(Satellite images used by the DataKind team to detect mining activity. Source: Jake Porway.)

DataKind aims to correct a power imbalance.

Until recently, data science and machine learning technologies have primarily been used to sell us things: extracting and mining our personal data to improve recommendation engines and bolster online advertising. DataKind, a network of pro-bono data scientists, is helping to bring these technical skills to organisations tackling big humanitarian problems.

Whereas businesses incubate technologies and apply them to generate profits, DataKind instead uses technology as a way of ‘Getting Power to the People’ by making the power of data analytics accessible to socially oriented organisations. Through short-term projects, DataKind volunteers donate their computational skills to organisations with the goal of maximizing their social impact. In his talk, DataKind’s Executive Director, Jake Porway, walked the audience through three such projects, framing them as battles of Davids and Goliaths. On one side, under-resourced organisations defend the public interest. On the other, powerful actors wield technology for different, sometimes destructive, ends.

Presentation slides showing the title of the talk and examples framed as David vs Goliath. Credit: Jake Porway.

Excepting weekend-long Data Dives, DataKind projects last around nine months. After a scoping period and an ethical orientation, volunteers work with partner organisations to develop a data-driven solution to a problem. As it turns out, finding the solution to these problems might not be the hardest part.

Finding a ‘machine learnable’ problem

For a partnership to work, DataKind and the partner organisation must first clearly identify the project’s ultimate goal. Figuring out which problems to try and solve can be a challenge. Wicked problems, for example, do not make for good machine learning projects. Comprising many interdependent sub-problems with no clear structure, wicked problems are hard to define. Problems like ‘homelessness’ or ‘climate change’ have no easy solutions, only better or worse ones.

In order for machine learning to be helpful, aspirational goals must be broken down into smaller problems with quantifiable objectives. However, if the problem is fundamentally one of human behavior—for example, persuading decision-makers or generating buy-in from stakeholders— then DataKind might not be a good partner for that organisation. DataKind sees their role as using data to inform rather influence. To ensure they’re finding the right kind of problems to solve, DataKind conducts an intense scoping process to ensure that any potential projects and partnerships are a good fit.

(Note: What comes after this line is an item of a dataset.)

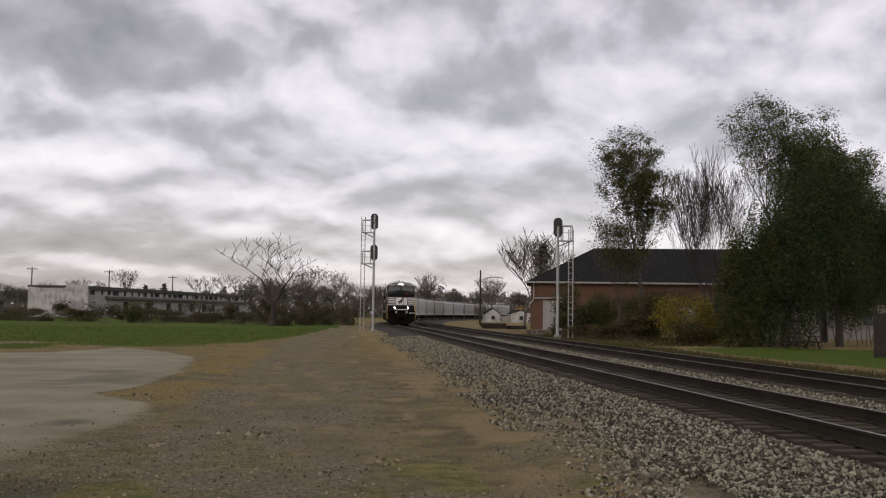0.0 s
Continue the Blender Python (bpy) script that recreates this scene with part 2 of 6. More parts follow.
def cloud_mat():
    k = Nodes("clouds")
    sep = k.node("ShaderNodeSeparateXYZ")
    k.l.new(k.coords(), sep.inputs[0])
    x, y = sep.outputs[0], sep.outputs[1]
    bearing = k.math("ARCTAN2", x, y)
    rr = k.math("SQRT", k.math("ADD", k.math("MULTIPLY", x, x), k.math("MULTIPLY", y, y)))
    logr = k.math("LOGARITHM", k.math("MAXIMUM", k.math("DIVIDE", rr, DECK), 0.2), math.e)
    # low clouds are foreshortened, but less than a flat sheet would be
    rise = k.math("DIVIDE", k.math("MAXIMUM", sep.outputs[2], 0.0), k.math("MAXIMUM", rr, 1.0))
    low = k.math("MULTIPLY", k.math("LOGARITHM", k.math("ADD", rise, 0.07), math.e), -1.0)
    comb = k.node("ShaderNodeCombineXYZ")
    k.l.new(k.math("MULTIPLY", bearing, 2.7), comb.inputs[0])
    k.l.new(low, comb.inputs[1])
    v = comb.outputs[0]
    warp = k.node("ShaderNodeTexNoise", Scale=2.6, Detail=3.0)
    k.l.new(v, warp.inputs["Vector"])
    off = k.node("ShaderNodeVectorMath")
    off.operation = "MULTIPLY_ADD"
    k.l.new(warp.outputs["Color"], off.inputs[0])
    off.inputs[1].default_value = (0.16, 0.16, 0.0)
    k.l.new(v, off.inputs[2])
    q = off.outputs[0]

    def heaps(shift):
        at = k.node("ShaderNodeVectorMath")
        at.operation = "ADD"
        k.l.new(q, at.inputs[0])
        at.inputs[1].default_value = (0.0, shift, 0.0)
        return k.noise(at.outputs[0], 3.3, 5, 0.46)
    mid = heaps(0.0)
    # the tops of the heaps catch the light, their undersides stay grey
    crest = k.math("SUBTRACT", mid, heaps(-0.09))
    small = k.noise(q, 9.0, 4, 0.5)
    big = k.noise(q, 1.5, 3, 0.5)
    d = k.math("MULTIPLY", k.math("SUBTRACT", big, 0.5), 0.6)
    d = k.math("SUBTRACT", d, k.math("MULTIPLY", k.math("SUBTRACT", mid, 0.5), 0.35))
    d = k.math("ADD", d, k.math("MULTIPLY", crest, 1.65))
    d = k.math("ADD", d, k.math("MULTIPLY", k.math("SUBTRACT", small, 0.5), 0.18))
    d = k.math("ADD", d, 0.5)
    wob = k.math("MULTIPLY", k.math("SUBTRACT", mid, 0.5), 0.9)
    for th, lr, wt, wr, a in BLOBS:
        u = k.math("DIVIDE", k.math("SUBTRACT", bearing, th), wt)
        w = k.math("DIVIDE", k.math("SUBTRACT", logr, lr), wr)
        e = k.math("SQRT", k.math("ADD", k.math("MULTIPLY", u, u), k.math("MULTIPLY", w, w)))
        d = k.math("ADD", d, k.ramp(k.math("ADD", e, wob), 0.1, 1.35, a, 0.0))
    # paler haze low over the horizon
    d = k.math("ADD", d, k.ramp(low, 1.9, 2.5, 0.0, -0.02))
    ramp = k.node("ShaderNodeValToRGB")
    k.l.new(d, ramp.inputs[0])
    e = ramp.color_ramp.elements
    e[0].position, e[0].color = 0.05, (0.247, 0.231, 0.255, 1)
    e[1].position, e[1].color = 0.82, (0.845, 0.812, 0.885, 1)
    for pos, col in ((0.36, (0.395, 0.374, 0.418, 1)), (0.47, (0.52, 0.494, 0.562, 1)), (0.57, (0.64, 0.613, 0.695, 1)), (0.68, (0.735, 0.704, 0.785, 1))):
        el = e.new(pos)
        el.color = col
    em = k.node("ShaderNodeEmission", Strength=1.0)
    k.l.new(ramp.outputs[0], em.inputs[0])
    tr = k.node("ShaderNodeBsdfTransparent", Color=(0.4, 0.4, 0.4, 1.0))
    add = k.node("ShaderNodeAddShader")
    k.l.new(em.outputs[0], add.inputs[0])
    k.l.new(tr.outputs[0], add.inputs[1])
    k.l.new(add.outputs[0], k.out.inputs["Surface"])
    return k.m


def cloud_deck():
    rings, seg = 40, 72
    verts, faces = [(0, 0, DECK)], []
    for i in range(1, rings + 1):
        r = 4600 * (i / rings) ** 1.6
        z = DECK if r < 3000 else DECK - 330 * ((r - 3000) / 1600) ** 2
        for j in range(seg):
            a = 2 * math.pi * j / seg
            verts.append((r * math.cos(a), r * math.sin(a), z))
    for j in range(seg):
        faces.append((0, 1 + j, 1 + (j + 1) % seg))
    for i in range(1, rings):
        for j in range(seg):
            a, b = 1 + (i - 1) * seg + j, 1 + (i - 1) * seg + (j + 1) % seg
            faces.append((a, a + seg, b + seg, b))
    ob = new("backdrop_clouds", mesh_from("backdrop_clouds", verts, faces, cloud_mat(), True))
    return tagged(ob, "broken grey and white overcast cloud deck drifting slowly", "clouds", kind="structure")


clouds = cloud_deck()

# ---- track line ----
TRACK_X, TRACK_GAP, RAIL_Z = 6.81, 4.11, 0.42
CURVE_FROM, CURVE_R = 120.0, 760.0


def line_at(s, off=0.0):
    """Place and heading of the track at s metres along: straight, then a curve to the right."""
    if s <= CURVE_FROM:
        return Vector((TRACK_X + off, s, RAIL_Z)), 0.0
    a = (s - CURVE_FROM) / CURVE_R
    r = CURVE_R - off
    return Vector((TRACK_X + CURVE_R - r * math.cos(a), CURVE_FROM + r * math.sin(a), RAIL_Z)), a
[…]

The end result is a specifically-defined problem. For example, DataKind’s work with Global Witness, a nonprofit organisation that uses legal advocacy to fight environmental and human-rights abuses in the extractives industry. Making mining more humane is a complex problem, and during the scoping process, DataKind and Global Witness identified mine detection as a good target for machine learning.

Mining information to detect mines

To more easily detect certain kinds of mining activity the DataKind team collected satellite images of known mines and used them to train a machine learning model they built to identify other potential mines. After testing it on other satellite images and verifying with partners on the ground, the model was able to predict mine locations with over 95% accuracy.

Satellite imagery used to train the machine learning model (left) and the model’s output showing the mines’ locations (right). Credit Soubhik Barari.

By focusing on a bite-sized chunk of a large, complex problem, DataKind was able to provide Global Witness with actionable information that they could use to support their investigations and legal advocacy.

Given recent events calling attention to the potential negative uses of algorithms and machine learning, what is DataKind’s role in supporting ethical data science? Although DataKind provides an ethical orientation for volunteers, it’s not their ultimate mission to change the industry.
Jake maintains that DataKind’s greatest value added is not necessarily in the projects they work on, but in being a catalyst for future work (one organisation even hired a DataKind volunteer full time!).

When pressed, Jake explained that he would rather work with data scientists who already have a strong ethical foundation than go through the work of creating brand new ethical data scientists. Even though DataKind’s mission isn’t to explicitly create ethical data scientists, organisations like DataKind, and of course MIT, can play a role in training data scientists to apply cutting edge technical skills to do good in the world.